Northwest Arkansas Democrat-Gazette
Pugilists and policemen
Boxing a bloody affair in 19th century Arkansas
Professional boxer Jermain Taylor’s ongoing legal problems for shooting his cousin reminds me that professional boxing’s sordid reputation goes far back in the history of Arkansas. Professional boxing did not make its debut in Arkansas until November 1872, and that first match ended in an eye-gouging foul.
The late historian Margaret Ross said boxing “got off to a stormy start, but although it was considered a lowbrow form of recreation, there was a great deal of interest in it.” The editor of the Arkansas Gazette was biting in his criticism of this first bout: “The first regular prize fight — or rather the first time two men ever deliberately concluded to maul each other for money — in or about this city, took place yesterday evening about two o’clock, at Gibson’s fields, about two miles above the city.”
Fearing problems with local authorities, the fight was held outside the city limits of Little Rock, and the exact time was never advertised, though word-ofmouth ensured a crowd of about 200. The Gazette refused to cover the fight, but a highly critical correspondent wrote that the match took place at a picnic area “about one mile from the penitentiary (should have been inside that institution)” and that “so soon as the first round was through with, all were well satisfied that it was a put-up job.”
The correspondent, who signed his article “Eye Witness,” also injected the fight into partisan politics. In a swipe at the ruling Reconstruction government, Eye Witness wrote that no Democrats attended the fight “except your correspondent, who is sorry.”
The fighters — or “pugilists” as they were often called — were Sam Collyer, whom Margaret Ross believed to be the favorite, and Patsy McGraw, a railroad laborer from Argenta — modern North Little Rock. Collyer, who wore a pair of tights held up with a leather strap, was described in one newspaper article as making “a good appearance, although his flesh was a trifle too flabby for excellent work.” McGraw, who was considerably smaller than Collyer, was dressed like his opponent “with the exception of gaiters, and a green sash around his waist.”
Boxing without gloves, the fighters both ended up bloody and exhausted. McGraw suffered a serious eye wound when “Collyer sent a terrific blow on McGraw’s left peeper which effectually closed that organ for the rest of the battle.” While serious punches were thrown, the fight devolved into a series of “simple clinches and ineffectual blows around the head and neck.”
In the seventh and final round, both men were desperate, and while “the two men fought up near McGraw’s corner and against the ropes … it was claimed that McGraw had attempted to gouge Collyer.” Eye-gouging was a traditional component of frontier fighting, but the boxing rules forbade it — and Collyer was declared the winner. Though McGraw’s supporters were grumbling, “McGraw broke away from them, and having turned a couple of handsprings, went up to Collyer, shook hands with him and kissed him on the left cheek.”

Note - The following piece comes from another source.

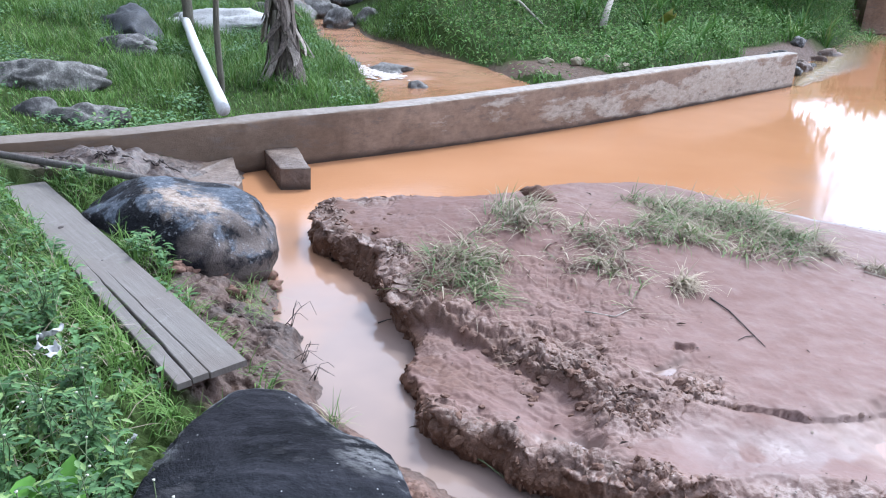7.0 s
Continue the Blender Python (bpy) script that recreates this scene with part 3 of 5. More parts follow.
    mid = ridge((-0.6, 0, 0.05, 0.3, 0.9, 2, 6, 20, 90), (-0.2, 0, 0.025, 0.085, 0.19, 0.33, 0.5, 0.8, 3))
    right = ridge((-0.9, 0, 0.3, 1.0, 2.5, 8, 90), (-0.18, 0, 0.035, 0.08, 0.2, 0.4, 2))
    a, b = smooth(-0.4, 0.25, x), smooth(0.9, 2.3, x)
    near = (left * (1 - a) + mid * a) * (1 - b) + right * b
    loose = smooth(0.0, 0.08, e) * smooth(1.6, 1.0, e) * (0.4 * smooth(2.9, 2.0, x) + 0.6 * smooth(2.0, 1.2, x)) * smooth(6.5, 5.5, y)
    near = near + loose * (0.75 * shard + 0.005 * chip + 0.05 * fbm(x, y, 7, 3, 91, 0.5) + 0.07 * flakes(wx, wy, 4, 6, 25) + 0.025 * flakes(wx, wy, 12, 4, 27) - 0.010 * pits * smooth(0.1, 0.3, e)) * smooth(0.0, 0.16, e)
    near = np.where(e > 0.02, np.maximum(near, 0.012 + 0.02 * smooth(0.02, 0.12, e) + 0.008 * fbm(x, y, 12, 3, 98)), near)
    near = near + 0.10 * hill(x, y, -0.08, 1.10, 0.30, 0.13)
    near = near + 0.07 * hill(x, y, -2.45, 5.55, 0.55, 0.3) * smooth(0.05, 0.4, e)
    near = near + (1 - loose) * smooth(0, 0.3, e) * (0.012 * fbm(x, y, 4, 4, 93) + 0.004 * fbm(x, y, 26, 3, 95))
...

The second prize fight in Arkansas was held at Baring Cross, a new town on the Cairo and Fulton Railroad next door to Argenta, in March 1873. The fighters were Jack Madden of St. Louis and Billy Ward of Kansas. Like the first fight, this one ended when “foul blows” gave the win to Ward. The decision was rendered just as Argenta police broke up the fight, and both boxers were hauled before a justice of the peace. Ward, the winner of the bout, used $9.50 of his winnings to pay his fine, but Madden managed to escape during the confusion resulting from a loud argument he had with the black justice of the peace.
Ward decided he liked boxing, and he teamed up with a sleazy manager-promoter named Marengo Joe — whose real name was Joseph Payne, or Amos Payne, or George Carryall, all names he used at various times. He was well known in Little Rock where he was a regular at the gambling houses, saloons and brothels in an area near the steamboat landing derisively called Fighting Alley or Battle Row.
Margaret Ross found Marengo Joe to be “a man of great ingenuity, whose talent for getting into scrapes was exceeded only by his ability to get out of them.” Joe was proud of his work, and he hotly denied being a “murderer or petty thief,” describing himself as “a genuine sharper and gambler.” He said he had killed only two men, one in self-defense and one killed as a deputy marshal in Hays City, Kan. He had served as a deputy to the illustrious “Wild Bill” Hickok on two occasions.
Since the Little Rock area had proved unwelcoming to boxing, in the summer of 1873 Marengo Joe arranged for Ward to fight in the small boom town of Fulton on the Red River in southwest Arkansas where the Cairo and Fulton Railroad terminated. Both Marengo Joe and Billy Ward also got hired as deputies to the local Hempstead County sheriff.
The stage was set for boxing matches free of those pesky Argenta policemen.